Ya no está la tinta en los tinteros ni estos en los pupitres escolares. Quedose en las tripas de los bolígrafos y en los cartuchos de las impresoras. También, sentimentalmente, en los museos y en la memoria de los muy mayores.

Cualquiera que tenga en casa unos pocos de libros -con ese gracioso partitivo tan sureño-, se sabe culpable de no conocerlos a todos. Yo sabía, como en un sueño, que tenía en mis estantes un libro de Saavedra Fajardo (1584-1648), nombre neblinoso del lejano bachillerato. Fue escritor y diplomático -como Chateaubriand, mutatis mutandis-, participó en cónclaves vaticanos, en las negociaciones de la Paz de Westfalia y bregó con la Francia de Richelieu. Fue un culto hombre de mundo, coetáneo de Cervantes y Góngora.

El libro en cuestión es República literaria, una sátira que pone en solfa la ciencia y el arte de la época, arremete contra la cultura libresca y, entre otras amenidades, nos ofrece curiosos y agudos pasajes críticos:

El Dante, queriendo mostrarse poeta no fue científico, y queriendo mostrarse científico no fue poeta.

Don Luis de Góngora, requiebro de las musas y corifeo de las gracias, gran artífice de la lengua castellana, y quien mejor supo jugar con ella y descubrir los donaires de sus equívocos…

En un curioso pasaje, Saavedra nos revela las razones secretas que llevaron a la invención de la tinta. Pueden resumirse así: se quejaba la Gloria de su carácter efímero y de lo olvidadizo de los hombres. Se conmovió la Virtud -que sorprendentemente parecía tener autoridad- y dispuso que se inventara algo para remediarlo, y ese algo fue la tinta, con la que podrían escribirse los méritos de la Gloria y, así, perpetuarlos en la memoria. Oigamos la queja:

Si bien es grande esta fama, tú sabes que es vana y caduca, pendiente de los labios ajenos, y formada de palabras ligeras […] dejando triunfante al olvido, mi mayor enemigo.

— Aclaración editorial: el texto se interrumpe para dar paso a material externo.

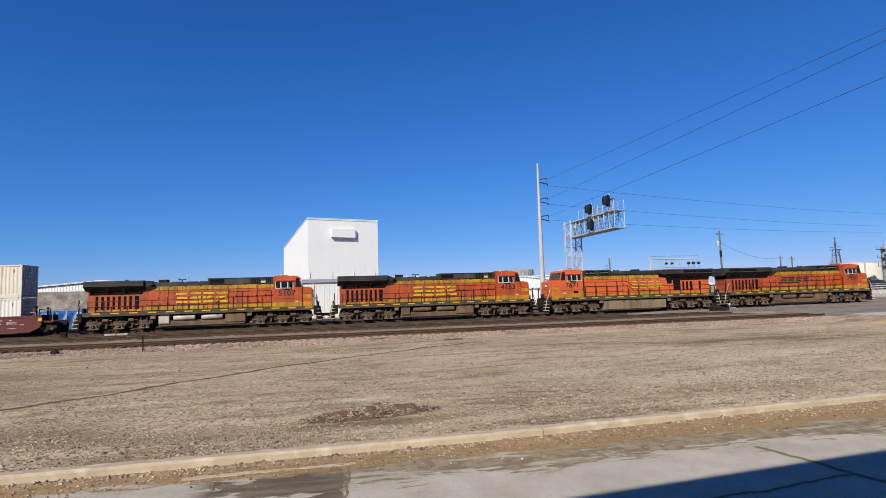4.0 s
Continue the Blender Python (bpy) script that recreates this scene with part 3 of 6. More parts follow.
def mound():
    """A low heap of brown rubble left on the lot."""
    v, f = [], []
    nx, ny = 44, 16
    for j in range(ny + 1):
        for i in range(nx + 1):
            u, w = i / nx * 2 - 1, j / ny * 2 - 1
            x, y = 1.0 + 1.95 * u, -38.15 + 0.62 * w + 0.22 * u
            edge = max(0.0, 1 - (u * u + w * w) ** 0.5 * (1 + 0.25 * noise.noise((u * 3, w * 2, 2))))
            v.append((x, y, LOT - 0.05 + 0.29 * min(1, edge * 2.2) * (0.75 + 0.5 * noise.noise((x * 2.5, y * 3, 1))) + 0.05 * noise.noise((x * 7, y * 7, 2)) + 0.03 * noise.noise((x * 15, y * 15, 2))))
    f = [(j * (nx + 1) + i, j * (nx + 1) + i + 1, (j + 1) * (nx + 1) + i + 1, (j + 1) * (nx + 1) + i) for j in range(ny) for i in range(nx)]
    heap = Shape().add(v, f)
    ob = solid("soil_mound", heap, SOIL, "low mound of brown soil and stones on the dirt lot", "mound", smooth=True)
    rnd, spots = random.Random(3), []
    for _ in range(1000):
        u, w = rnd.uniform(-1, 1), rnd.uniform(-0.9, 1)
        if u * u + w * w > 1:
            continue
        x, y = 1.0 + 1.9 * u, -38.15 + 0.58 * w + 0.22 * u
        z = LOT + 0.20 * (1 - u * u - w * w)
        spots.append((x, y, z + rnd.uniform(-0.02, 0.02), 0.014 + 0.055 * rnd.random() ** 2.6))
    for _ in range(2600):
        u, w = rnd.gauss(0, 0.5), rnd.gauss(0, 0.5)
        if u * u + w * w < 1.1:
            x, y = 1.0 + 1.95 * u, -38.15 + 0.62 * w + 0.22 * u
            spots.append((x, y, LOT + 0.02 + 0.20 * max(0, 1 - u * u - w * w), rnd.uniform(0.010, 0.028)))
    r = rocks("mound_gravel", spots, SOIL_STONES, "", "")
    r.parent = ob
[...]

Esta laméntela, adornada con derroche de lágrimas, llevó a la Virtud a ordenar al Arte que procurase el remedio. El Arte consultó con la Noche -aquella doncella, cuyo manto sembrado de estrellas le cubre la mitad del rostro-, quien, con un símil muy apañado, le dijo que:

…así como en lo obscuro de su manto escribió el gran Arquitecto de los orbes sus eternos decretos con caracteres de luz, así sobre la blanca carta se podían delinear con tinta negra los conceptos del ánimo, dándoles cuerpo y fijando, a pesar del Olvido, las palabras, con la misma obscuridad que él procuraba sepultar a la Fama.

Si el pérfido Olvido se sirve de la oscuridad para derrotar a la Gloria, esta usará la oscuridad de la tinta para doblegar su enemigo.

Los interesados dioses comprendieron que la Gloria alcanzaría condición divina gracias al invento, y que pronto sería como ellos, así que decidieron ayudar al Arte para granjearse la simpatía de la futura compañera del Olimpo:

Baco le suministra el vino, Júpiter las agallas de encina, Pomona la goma arábiga, Vesta el vitriolo, Febo el calor, del cual, y de aquellos materiales, resulta la tinta […] que es la que hace inmortal a la Gloria…

Ese es pues el origen celestial de la tinta, de sonoro y cantarín nombre: tinta, Tintín, tilín, tinte, tintura, tintación, tintorera, tintarella di luna. Tinta hija de Arte, instigada por Noche, bendecida por los dioses, servidora de Gloria. Gracias a ella creció Literatura, que repartió entre sus adeptos y hacedores, con desigual fortuna, sus dones, bienes y maldiciones. Pero esa es otra historia.